Track three in the C.Rushing blog interpretation of Dark Side of the Moon...
Ticking away the moments that make up a dull day
You fritter and waste the hours in an offhand way.
Kicking around on a piece of ground in your home town
Waiting for someone or something to show you the way.
Tired of lying in the sunshine staying home to watch the rain.
Tired of lying in the sunshine staying home to watch the rain.
You are young and life is long and there is time to kill today.
And then one day you find ten years have got behind you.
No one told you when to run, you missed the starting gun.
So you run and you run to catch up with the sun but it's sinking
So you run and you run to catch up with the sun but it's sinking
Racing around to come up behind you again.
The sun is the same in a relative way but you're older,
Shorter of breath and one day closer to death.
Every year is getting shorter never seem to find the time.
Every year is getting shorter never seem to find the time.

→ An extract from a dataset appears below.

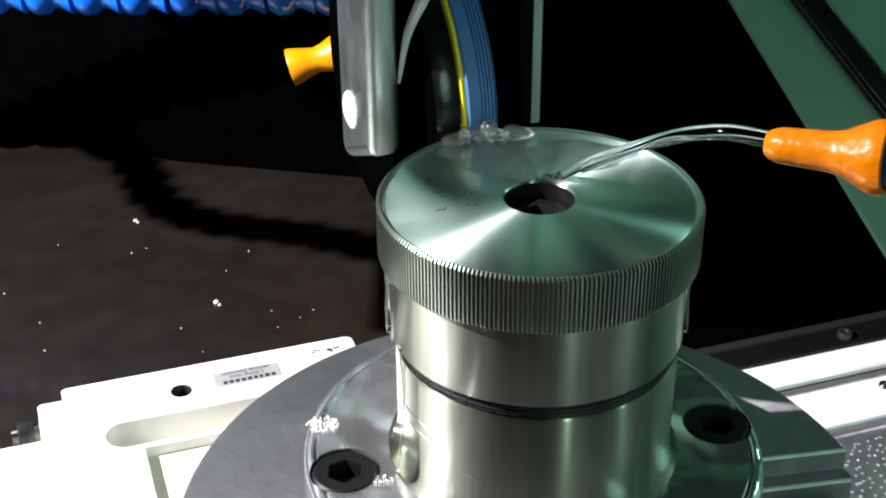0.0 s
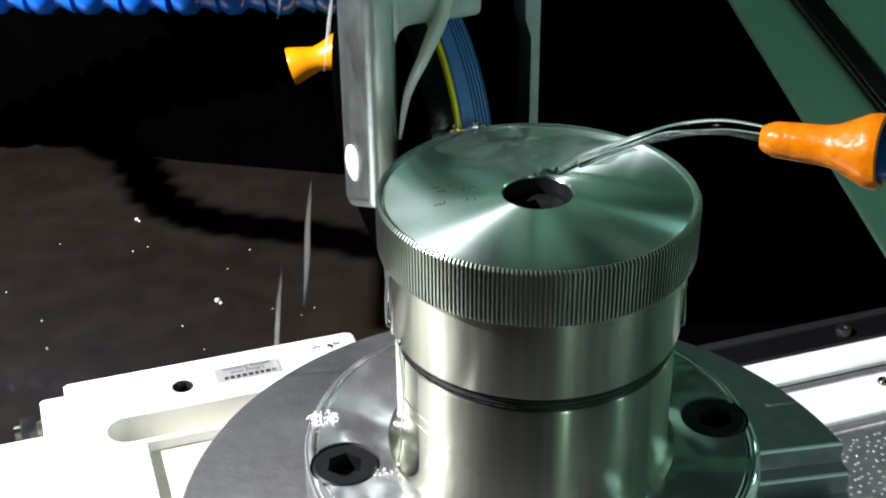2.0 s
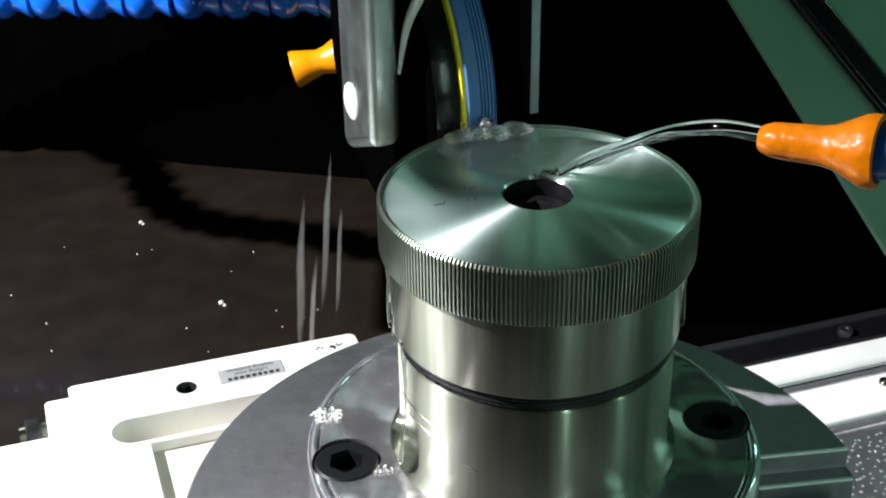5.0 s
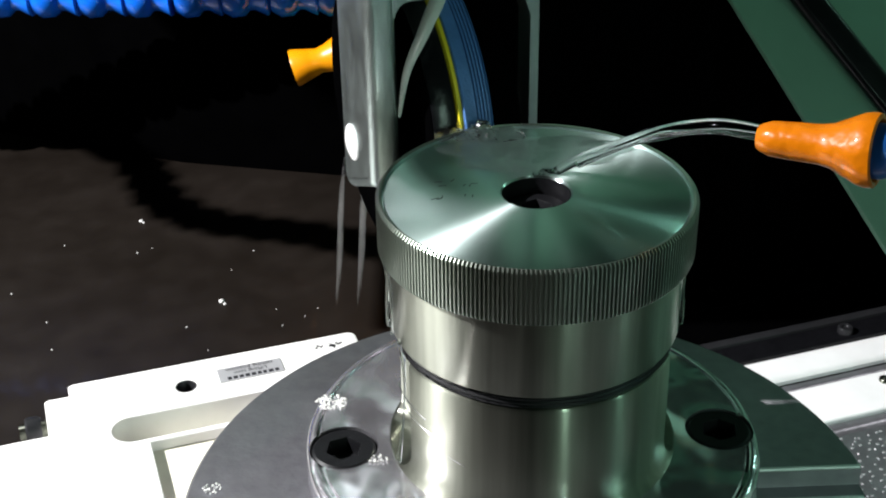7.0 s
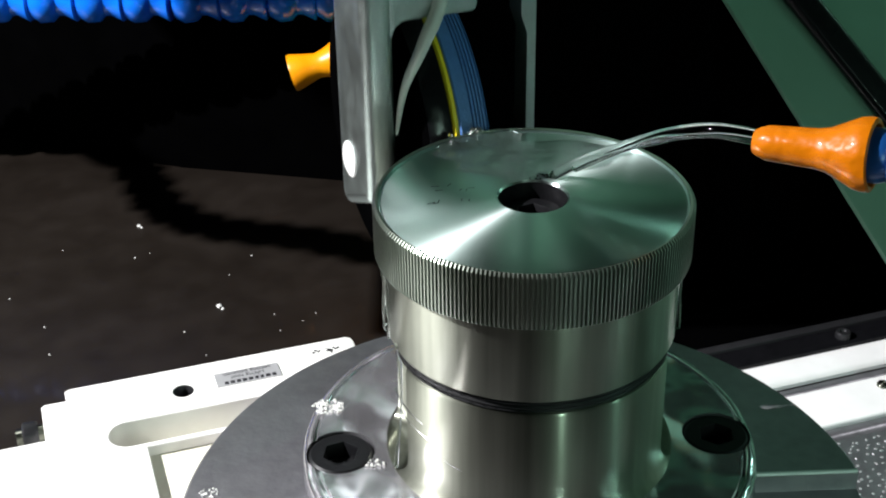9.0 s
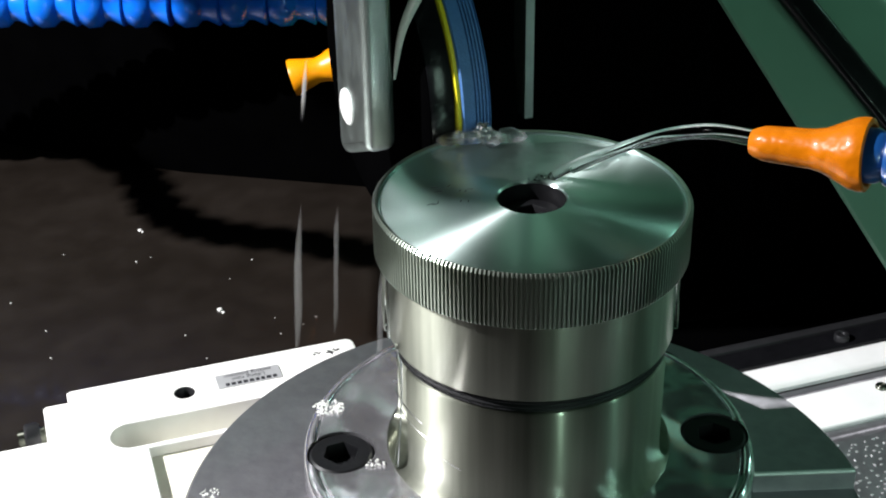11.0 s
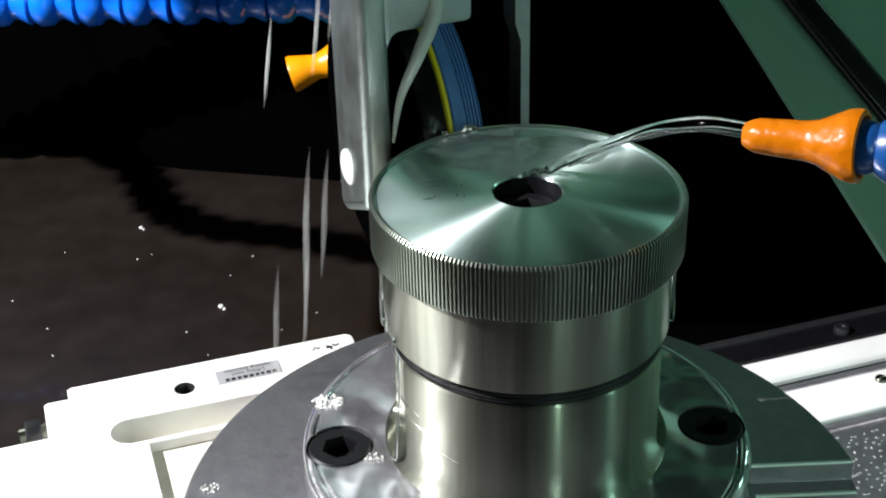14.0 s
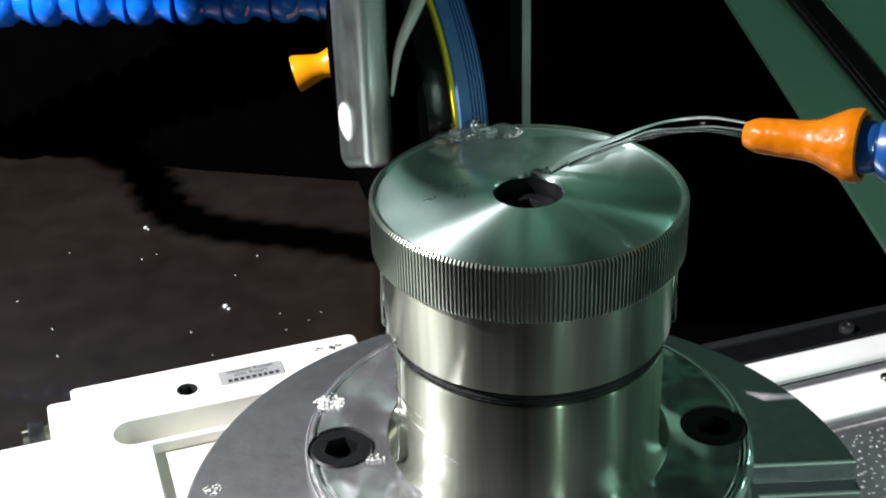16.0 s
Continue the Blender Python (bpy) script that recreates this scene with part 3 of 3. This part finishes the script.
# ---- coolant ----
def build_water():
    jet = thing("coolant_jet", Matrix.Translation((0, 0, H)), "clear arcing coolant jet", "water jet")
    p = [(0.0486, -0.0246, 0.0262), (0.0407, -0.0181, 0.0249), (0.0339, -0.0126, 0.0222), (0.0281, -0.0078, 0.0189), (0.0221, -0.0029, 0.0145), (0.0159, 0.0022, 0.0094), (0.0094, 0.0075, 0.0036), (0.0056, 0.0106, -0.0004)]
    path = smooth_path(p, 12)
    part("stream", tube(path, lambda f: 0.0018 + 0.00025 * math.sin(9 * f) - 0.0006 * f, 20, squash=0.8), WATER, jet)
    strand = [q + Vector((0.0, -0.0003, -0.0011)) for q in path[:70]]
    part("strand", tube(strand, lambda f: 0.0008 + 0.0002 * math.sin(14 * f + 1), 12), WATER, jet)
    rnd = random.Random(2)
    # pool where the jet lands, spreading over the disc to the wheel
    pool = thing("coolant_pool", Matrix.Translation((0, 0, H - 0.0006)), "thin rippled coolant film on the clamping disc", "water film")
    bm = bmesh.new()
    n, rows = 96, 26
    rings = []
    for j in range(rows + 1):
        ring = []
        for k in range(n):
            a = 2 * math.pi * k / n
            f = j / rows
            r = f * (0.0118 + 0.0014 * math.sin(3 * a + 0.6) + 0.0009 * math.sin(7 * a))
            x, y = 0.0010 + r * math.cos(a) * 2.1, 0.0225 + r * math.sin(a) * 0.98
            out = math.hypot(x, y)
            if out > 0.0365:
                x, y = x * 0.0365 / out, y * 0.0365 / out
            z = 0.0001 + 0.0005 * (1 - f ** 4) * (0.7 + 0.9 * noise.noise(Vector((x * 170, y * 170, 1))) + 0.3 * noise.noise(Vector((x * 420, y * 420, 5))))
            ring.append(bm.verts.new((x, y, max(z, 0.0001) if j < rows else 0.00003)))
        rings.append(ring)
    for a, b in zip(rings, rings[1:]):
        for k in range(n):
            bm.faces.new((a[k], b[k], b[(k + 1) % n], a[(k + 1) % n]))
    part("film", bm, WATER, pool)
    part("ripple", blob([(0.0035 + rnd.uniform(-0.003, 0.003), 0.0105 + rnd.uniform(-0.0012, 0.0012), 0.0003, rnd.uniform(0.0006, 0.0016), rnd.uniform(0.0003, 0.0006)) for k in range(9)], seed=3), WATER, pool)
    # drips and curtains hanging from the ring gear
    cur = thing("coolant_curtain", Matrix.Translation((0, 0, H)), "coolant running down from the ring gear", "water curtain")
    for ang, w in ((174, 0.0012), (180, 0.0008), (186, 0.0010), (192, 0.0006), (352, 0.0009), (358, 0.0011), (4, 0.0007), (12, 0.0008)):
        a = radians(ang)
        r0 = 0.0386
        pts = [Vector((r0 * math.cos(a), r0 * math.sin(a), -0.0148)), Vector((0.0381 * math.cos(a), 0.0381 * math.sin(a), -0.020)), Vector((0.0379 * math.cos(a + 0.01), 0.0379 * math.sin(a + 0.01), -0.028)), Vector((0.0380 * math.cos(a), 0.0380 * math.sin(a), -0.037))]
        part("rivulet", tube(smooth_path(pts, 6), lambda f, w=w: w * (0.75 + 0.35 * math.sin(7 * f + w * 9000)), 10), WATER, cur)
    for ang, w, lean in ((203, 0.0006, 0.0026),):
        a = radians(ang)
        c, d = math.cos(a), math.sin(a)
        pts = [Vector((0.0379 * c, 0.0379 * d, -0.0345)), Vector((0.0377 * c, 0.0377 * d, -0.0378)), Vector((0.0371 * c, 0.0371 * d, -0.0425)), Vector((0.0366 * c - lean * 0.3, 0.0366 * d, -0.0560)), Vector((0.0366 * c - lean, 0.0366 * d, -0.0738))]
        part("rivulet", tube(smooth_path(pts, 8), lambda f, w=w: w * (0.8 + 0.35 * math.sin(11 * f + w * 5000)) * (1.5 if f < 0.12 else 1), 10), WATER, cur)
    # froth patches riding on the fixture
    for name, cx, cy, cz, sx, sy, num in (("froth", -0.0575, 0.0075, -0.0750, 0.0046, 0.0036, 110), ("froth", -0.0921, -0.0046, -0.0995, 0.0028, 0.0024, 26), ("froth", -0.0405, -0.0170, -0.0748, 0.0030, 0.0018, 16)):
        pts = []
        for k in range(num):
            a, f = rnd.uniform(0, 6.28), math.sqrt(rnd.random())
            pts.append((cx + sx * f * math.cos(a), cy + sy * f * math.sin(a), cz + 0.0002, rnd.uniform(0.00018, 0.0005), rnd.uniform(0.0002, 0.0004)))
        ob = part(name, blob(pts, sub=1), GLINT_FROTH, spindle, "white coolant froth")
        ob["kind"] = "stuff"
    # drops lying in the tray, white for the glints on them
    spots = [(-0.2033, 0.4133), (-0.1432, 0.3209), (-0.2329, 0.3029), (-0.224, 0.277), (-0.1985, 0.375), (-0.132, 0.3753), (-0.1127, 0.3119), (-0.1436, 0.2739), (-0.158, 0.296), (-0.142, 0.354), (-0.097, 0.305), (-0.259, 0.332), (-0.191, 0.380), (-0.108, 0.296)]
    for k in range(2):
        spots.append((rnd.uniform(-0.28, -0.06), rnd.uniform(0.27, 0.46)))
    for k, (x, y) in enumerate(spots):
        r = (0.0014, 0.0017)[k] if k < 2 else rnd.uniform(0.0003, 0.0006)
        pts = [(0, 0, 0.0, r, r * 0.8)]
        if k < 4:
            pts.append((r * 1.3, -r * 1.6, 0, r * 0.6, r * 0.5))
        solid("water_drop", blob(pts, seed=k), GLINT_FROTH, Matrix.Translation((x, y, 0.0)), "small coolant drop on the tray floor", "water drop", "drops on the tray")


build_water()


def build_splash():
    th = thing("coolant_splash", Matrix.Translation((-0.0108, 0.0350, H)), "clear coolant splash where wheel meets gear", "water splash")
    rnd = random.Random(11)
    for k, (x, y, z, r, h) in enumerate(((-0.0052, -0.0022, 0.0004, 0.0042, 0.0013), (0.0008, -0.0030, 0.0006, 0.0030, 0.0022), (0.0058, -0.0006, 0.0004, 0.0042, 0.0011), (-0.0012, 0.0006, 0.0008, 0.0024, 0.0026), (-0.0100, -0.0030, 0.0002, 0.0036, 0.0008))):
        part("plume", blob([(x, y, z, r, h)], sub=3, wobble=0.35, seed=20 + 5 * k), FROTH, th)
    pts = [(rnd.uniform(-0.009, 0.009), rnd.uniform(-0.004, 0.0025), rnd.uniform(0.0, 0.0012), rnd.uniform(0.0003, 0.0011), rnd.uniform(0.0002, 0.0006)) for k in range(22)]
    part("bubble_film", blob(pts, seed=5), FROTH, th)["kind"] = "stuff"
    return th


splash = build_splash()


def build_flying_drops():
    made = []
    rnd = random.Random(21)
    for k in range(36):
        length = rnd.uniform(0.012, 0.030)
        path = [Vector((0, 0, -length / 2 + length * f / 6)) for f in range(7)]
        ob = solid("flying_drop", tube(path, lambda f: 0.00010 + 0.00055 * math.sin(math.pi * min(1, 0.08 + f * 0.9)), 8), SPRAY, Matrix.Translation((-0.15, 0.2, H + 0.15)), "thrown coolant drop in the air", "water drop", "thrown drops")
        made.append((ob, rnd.uniform(-0.045, -0.012), rnd.uniform(0.06, 0.15), rnd.uniform(0.0, 0.54), rnd.uniform(-0.28, -0.16), k))
    return made


flying = build_flying_drops()


def motions():
    period, low = 0.8555, 0.33
    rows = []
    for k in range(321):
        t = k * 0.05
        rows.append((t, head_pose(-0.0104 * math.cos(2 * math.pi * (t - low) / period))))
    walk(head, rows)
    lift = []
    for k in range(161):
        t = k * 0.1
        c = math.cos(2 * math.pi * (t - low) / period)
        lift.append((t, pose(-0.0108 - 0.0012 * c, 0.0350, H - 0.0004 - 0.0010 * c, 0, 0, 14 * math.sin(t * 5.1))))
    walk(splash, lift)
    # each thrown drop falls once a stroke, after the head has turned at its top
    for ob, x, y, delay, drift, k in flying:
        rows, start, top = [(0.0, Matrix.Translation((x, y, H + 0.16)))], -0.32 + delay, H + 0.16
        cycle = 0
        while start < 16.0:
            if (cycle * 7 + k * 3) % 5 < 4:
                steps = [(start + 0.05 * i, x + drift * 0.05 * i, top - (0.9 * 0.05 * i + 4.9 * (0.05 * i) ** 2)) for i in range(7)]
                steps = [(t, a, max(z, 0.005)) for t, a, z in steps if 0.04 < t < 15.9]
                for t, a, z in steps:
                    rows.append((t, pose(a, y, z, 0, 9, 0)))
                if steps:
                    rows.append((min(steps[-1][0] + 0.034, 15.95), Matrix.Translation((x, y, top))))
            start += period
            cycle += 1
        rows.append((16.0, rows[-1][1].copy()))
        walk(ob, rows)
    walk(spindle, [(t, pose(0, 0, H, 0, 0, a)) for t, a in ((0, 0), (4.6, 0), (4.9, -1.0), (5.5, -6.2), (5.8, -7.2), (16, -7.2))])


motions()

Plans that either come to naught or half a page of scribbled lines
Hanging on in quiet desperation is the English way
The time is gone, the song is over,
Thought I'd something more to say.I am, of late, obsessed with time. Perhaps because I’m getting older (this year’s Christian-mas is a milestone), perhaps because my schedule is tight, perhaps because the boys are growing too fast, perhaps because selling my time is how I make a living. In addition to being my latest obsession and aside from being one of the greatest songs ever, Time is also an integral element of urban design.
The great cities of the world have grown incrementally over time. Since our country is relatively young, American cities have only had a few centuries to evolve as opposed to the millennia of some European and Asian cities. In and of itself, this is neither good nor bad, but couple that with unprecedented technological and population growth over the past century and the American city has become a different animal from cities across the globe.
Because our cities are so young, we don’t have the types of authentic, evolved city spaces that can be found on other continents.* We do, however, love to put on a show. So it’s quite common to find “themed” development over here. Rather than embrace, nurture and grow a visual language of our own, we try to import things we like from around the world. This is part of the reason why the en vogue theme districts and a lot of new urbanist projects feel so thin and shallow. Developers understand that they like a certain place and try to recreate it. The problem is that authentic places have evolved over time and part of why they are so lovely is the patina that can only be acquired with the passage of time. Trying to copy that characteristic only results in places that are inauthentic and plastic- these are characteristics that designers and lay-people alike pick up on.
One of recent trends in urbanism is the recent surge in “DIY” urban design initiatives. This has been a topic of debate for planners and architects; you can read a couple of opinions about it here and here. I’m still in the process of forming an opinion about the phenomena – it certainly has pros and cons. The biggest con for me is time. If we’re talking about just a building, the process can take years. If we’re talking about a city, a single project can take a decade. Forget about issues of money, regulation and expertise, the question becomes who is going to stick with the vision over time to ensure that it is nurtured, protected and moved forward.
Chattanooga is effectively 196 years old. Our relatively recent civic renaissance has lasted about 30 years- only 15% of the overall life of the city. So, in the broad since, our recent work has been but a bump on the timeline. That work, however, has taken about half of a human lifetime. If you consider the various projects and initiatives that have happened within that period, you will find that time plays a major role in each.
In 1982 a state aquarium was proposed in the student work of Images of the City. Ten years later in 1992 the Tennessee aquarium was opened. Eight years passed from the time an intervention in the city’s center was proposed until Miller Plaza was completed. It took about ten years from the Southside planning initiatives of the mid-90s until Main Street hit full stride. Twenty-five years passed from the time we decided to return to the river until the 21st Century Waterfront completed the connection. All of our major maneuvers have taken time, and each has outlasted yearly budgets and elections at every level.
During our impressive thirty-year run we had an entity that served as the steward for our civic visions. This place was open, transparent and served as common ground for every person and institution in the community. This place also put forth ideas, concepts and visions for the community to digest, debate and react to. The keeper of our collector conversation on urbanism and design kept these visions alive for as long it took to get them implemented. Who now is charged with stewarding the visions for the community over time and across budgets and elections?
*In our country, buildings that are 50 years old are eligible to be designated historic. That's funny. In older cities (where modern architecture also happens to be embraced) there are 200-year-old buildings that are still considered new.